Dreamroot: Leaf | ★★★1/2 | Self-released; October 28
There’s a moment at the beginning of “Get Better,” the fifth track on Dreamroot’s second album, Leaf, that seems to neatly encapsulate the record’s overall mood. Over a bed of warm, washed-out synths, keyboardist Joe MacPhail rolls a gentle four-chord progression on what sounds like a Fender Rhodes. Drummer Theous Jones lays down the barest skeleton of a beat while Lynn Grissett layers down multiple, burbling trumpet lines that seem to echo to infinity. After about 30 seconds, Ittai Korman brings in a thick, R&B bass line and for a moment, the song snaps into gear.
But the draw of that reverberating stasis, that feeling of almost pure vibes, proves too strong to resist, and the band returns to it often throughout the album’s six songs.
Unlike on their last album, 2020’s Phases, the Durham-based quartet seem to fully embrace the possibilities of studio production here. Everything is built in layers, something that Grissett in particular takes full advantage of. Now the group’s sole horn player, he plays both trumpet and saxophone, sometimes adding muted trumpet countermelodies; sometimes recreating the tight, ebullient charts he played as part of the New Power Generation; and sometimes constructing dialogues with himself. The layer from other band members is a little more subtle—an extra bowed bass line here, an extra synth pad there—but the overall effect is to make their sound that much more capacious than before. Even the songs where they act as a “traditional” jazz combo hide little studio flourishes here and there.

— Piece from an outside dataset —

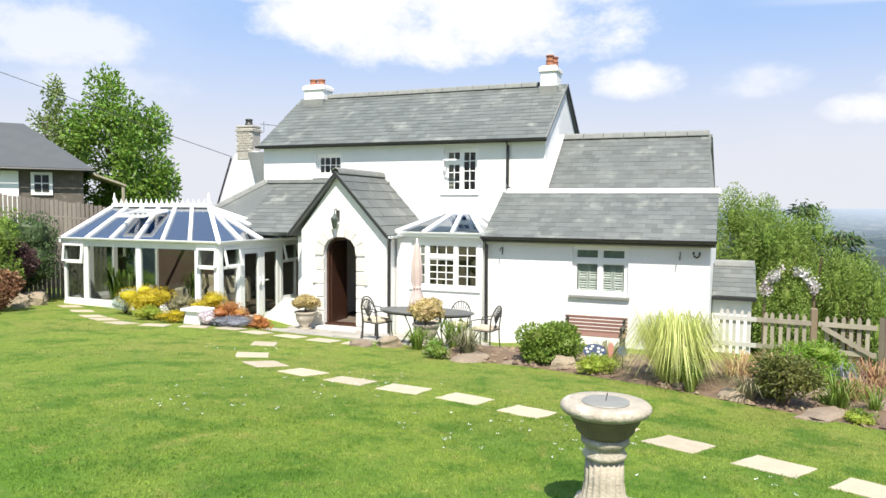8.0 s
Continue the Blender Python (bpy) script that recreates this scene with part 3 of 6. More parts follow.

What’s more surprising is that they manage to do all of this while still maintaining the logic of a four-minute pop song. Each tune is crisply constructed and easy to follow, and Grissett’s and Jones’s solos are both concise and melodic. It’s an impressive combination, though I sometimes wish they would push on the possibilities of their various moods a little harder and maybe gesture more toward the weird jazz/pop/funk eclecticism of folks like Robert Glasper or Thundercat.
As with their last album, they’re still occasionally closer to background music than I’d like, but they’re a bit farther from that line than before, and the choice to go fully instrumental here serves them well. I’ll be curious to see how they continue to develop and expand their sound going forward.